What Are the Symptoms of Cholesteatoma?

A young woman getting her hearing checked

Cholesteatoma may cause these symptoms:

  • Hearing loss
  • Ear drainage, often with a bad smell
  • Recurrent ear infections
  • Sensation of ear fullness
  • Dizziness
  • Facial muscle weakness on the side of the infected ear
  • Ear ache/pain

If you experience any of these symptoms, you should see an ENT (ear, nose, and throat) specialist, or otolaryngologist, as soon as possible.

What Causes Cholesteatoma?

There are different reasons why a cholesteatoma may develop. The most common cause is poor ventilation of the middle ear space, which is called “eustachian tube dysfunction.” The eustachian tube is the natural tube that connects your middle ear space to your nose and sinuses, and helps regulate the pressure behind your eardrum. If the eustachian tube is not working properly, the middle ear space does not get ventilated. This creates negative pressure and ultimately causes the weakened eardrum to retract. This retraction collects skin and earwax, which leads to a cholesteatoma. Seasonal allergies, upper respiratory infections (cough/cold), or sinusitis may contribute to eustachian tube dysfunction.

A cholesteatoma can develop when skin of the ear canal passes through a hole in the eardrum and into the middle ear space. Finally, another rare type of cholesteatoma is present at birth (congenital) and is related to how the ear develops.

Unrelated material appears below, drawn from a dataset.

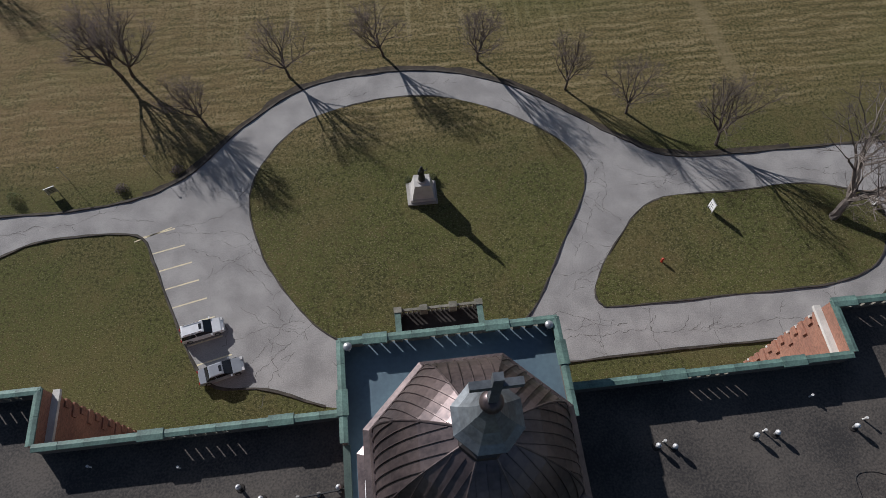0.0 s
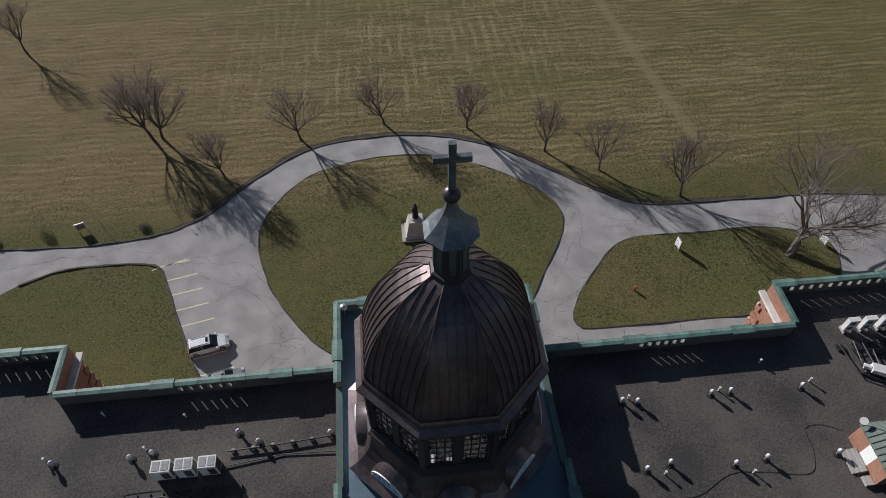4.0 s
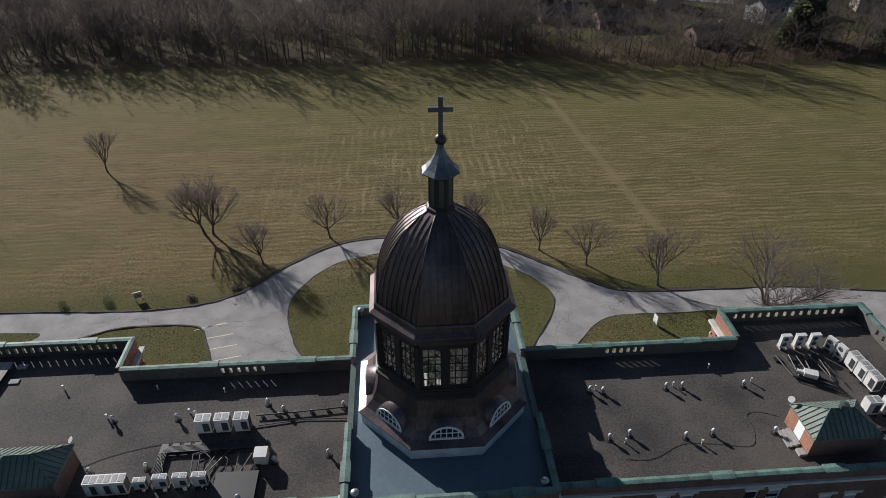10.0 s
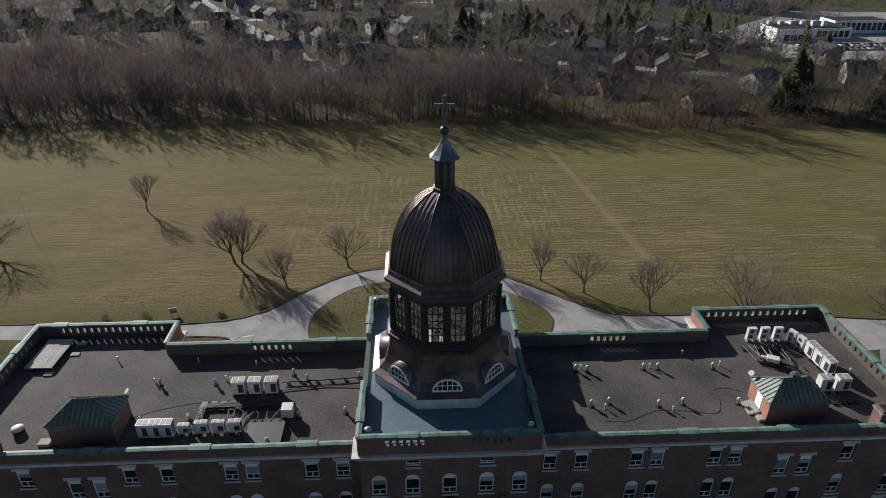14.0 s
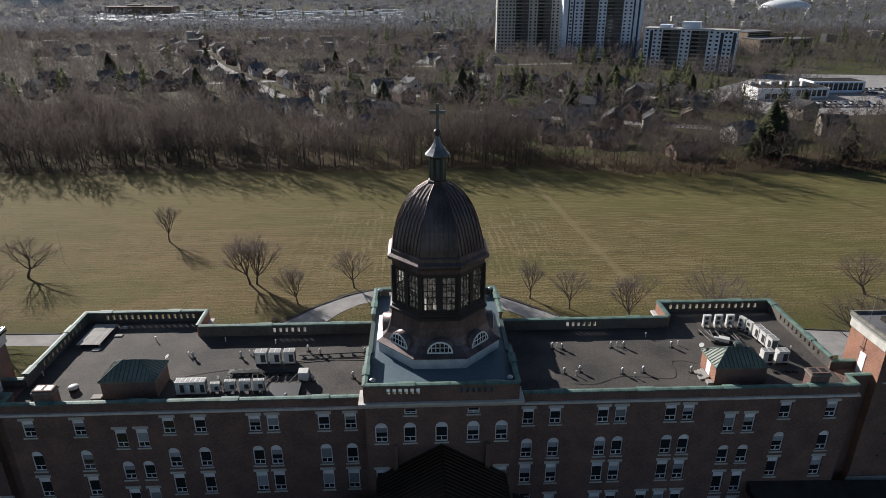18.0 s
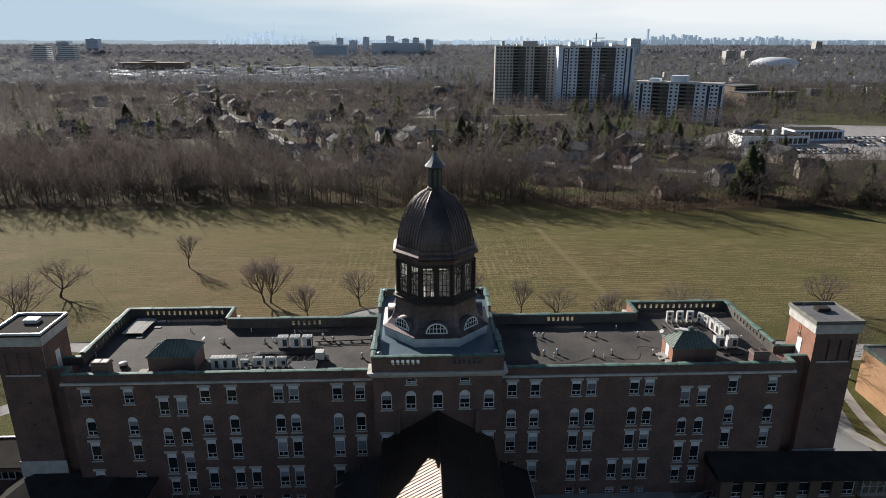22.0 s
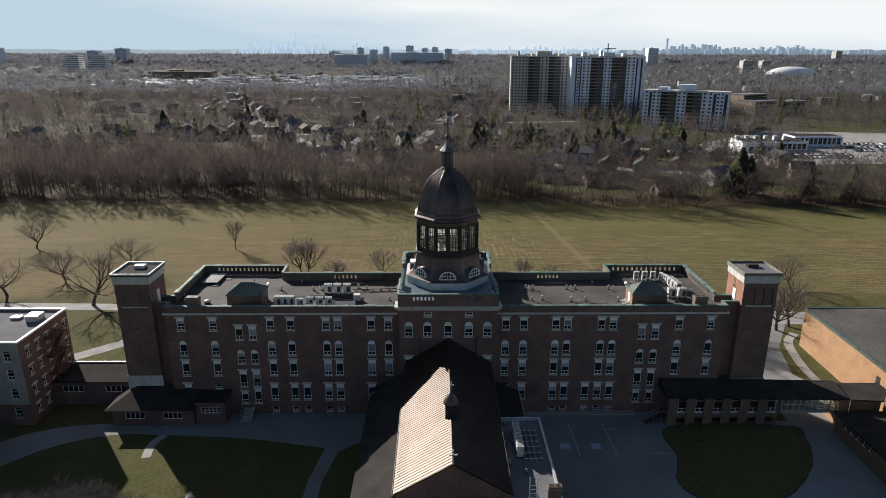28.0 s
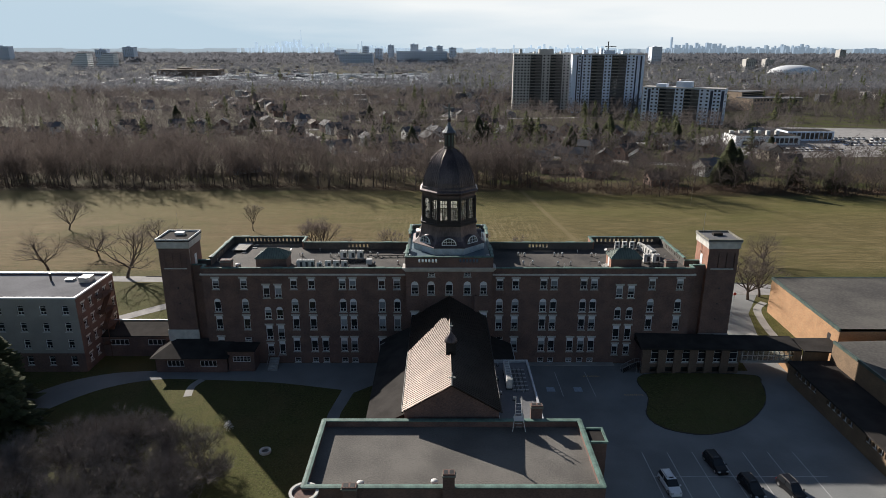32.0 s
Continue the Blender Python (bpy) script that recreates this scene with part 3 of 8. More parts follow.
for x in (20.4, 26.2):
    part("line", ribbon([(x, -1.5), (x + 0.1, -10.5)], 0.06, 0.03), WHITE_LINE, rear_lines)
for x in (18.6, 23.6):
    part("bay_marking", sheet([(x - 0.75, -8.8), (x + 0.75, -8.8), (x + 0.75, -7.2), (x - 0.75, -7.2)], 0.03), mat("pale_blue_paint", (0.42, 0.50, 0.58), (0.3, 0.36, 0.42), 1.5, 12), rear_lines)


def crack(x, y, heading, length, seed, g):
    rnd, line, way = random.Random(seed), [(x, y)], heading
    for i in range(int(length / 0.3)):
        way += rnd.uniform(-0.06, 0.06)
        turn = way + rnd.uniform(-0.75, 0.75)
        x, y = x + 0.3 * math.cos(turn), y + 0.3 * math.sin(turn)
        line.append((x, y))
        if rnd.random() < 0.05 and length > 4:
            crack(x, y, way + rnd.choice((-1, 1)) * rnd.uniform(0.5, 1.1), rnd.uniform(1.0, 3.0), seed * 31 + i, g)
    ribbon(line, 0.017, 0.027 + 0.00001 * (seed % 97), g, rough=0.9, seed=seed)


g = G()
for i, (x, y, h, ln) in enumerate([(-26, 40, 0.3, 9), (-22, 36, -0.7, 10), (-25, 45, -0.1, 7), (-19, 32, -1.2, 6), (-16, 30, -2.2, 8), (-24, 31.5, 0.5, 7), (-30, 47.5, 0.1, 10), (-14, 33, -2.4, 9),
                                   (16, 44, -0.3, 8), (18, 40, -0.2, 7), (14, 36, 0.1, 8), (19, 47, 0.5, 6), (21, 50, 1.3, 8), (13, 31, -0.1, 7), (24, 25.6, 1.5, 5.4), (31, 25.6, 1.7, 5.4), (38, 25.6, 1.4, 5.4),
                                   (18, 25.6, 1.6, 5.4), (44, 27, 1.2, 5), (14, 28, 0.02, 22), (-45, 49, 0.1, 9), (-38, 49.5, -0.1, 6), (12, 62.5, -0.7, 6), (-11, 65, 0.2, 6), (30, 46.5, 0.9, 5), (26, 47, 0.0, 9), (-21, 29, 0.9, 12), (-17, 33.5, 1.9, 9), (-28, 44, -0.5, 12), (-33, 47, -0.2, 14), (-23, 50, 1.0, 9), (-26, 52, 0.1, 8),
                                   (-12, 28.5, -0.9, 6), (17, 38, 1.1, 11), (15, 33, 0.6, 9), (22, 43, 1.4, 9), (20, 46, -0.9, 7), (25, 50, -0.6, 8), (12, 29.5, 0.1, 10), (34, 47, 0.05, 12), (46, 47, 0.0, 12), (-55, 48, 0.05, 10), (-2, 66, 0.05, 9), (28, 27.5, 0.03, 18)]):
    crack(x, y, h, ln, 40 + i, g)
tagged(part("road_cracks", g, CRACK), "dark cracks running through the drive", "crack", kind="structure")

# ---- the main building ----
WT, PT, DECK, PDECK = 20.35, 22.95, 18.8, 21.9
building = thing("school_building", "long four-storey red-brick institution with green copper-capped parapets", "building")


def wall(name, a, b, z0, z1, holes=(), thick=0.45, material=BRICK, parent=None, label="", inner=None):
    """An upright wall from a to b; its outer face looks to the right of that way. Holes: (along, along, low, high)."""
    a, b = Vector((*a, 0)), Vector((*b, 0))
    d = (b - a)
    length = d.length
    d.normalize()
    g = G()
    back, sides = grid(g, a, d, Vector((d.y, -d.x, 0)), length, z0, z1, holes, thick)
    ob = part(name, g, material, parent, label)
    if inner:
        ob.data.materials.append(inner)
        # Slot reveals are coloured paler than the brick for the light showing in them.
        ob.data.materials.append(MOSSY_STONE)
        for i in back:
            ob.data.polygons[i].material_index = 1
        for i in sides:
            ob.data.polygons[i].material_index = 2
    return ob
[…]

Are There Potential Dangers?   

Without proper treatment cholesteatoma will cause recurrent ear infections. Chronic infection of the ear can lead to progressive hearing loss and even deafness. Cholesteatoma can erode bone, including the three bones of hearing, which may cause infection to spread to the inner ear or brain. These infections can lead to meningitis, brain abscess, facial paralysis, dizziness (vertigo), and even death.

What Questions Should I Ask My Doctor?

  1. What parts of the ear does my cholesteatoma involve (middle ear, mastoid, or both)?
  2. Are there any medications I can take or things I can do to stop the ear drainage?
  3. Will the surgery be through my ear canal, behind the ear, or both?
  4. Will I need a planned second surgery?
  5. How long should I keep the ear canal dry after surgery?
  6. Will there be dizziness after surgery?
  7. What is the plan for pain control after surgery?
  8. What type of follow-up will be needed after surgery? What follow-up is needed long-term?
  9. How do you expect this to affect my hearing?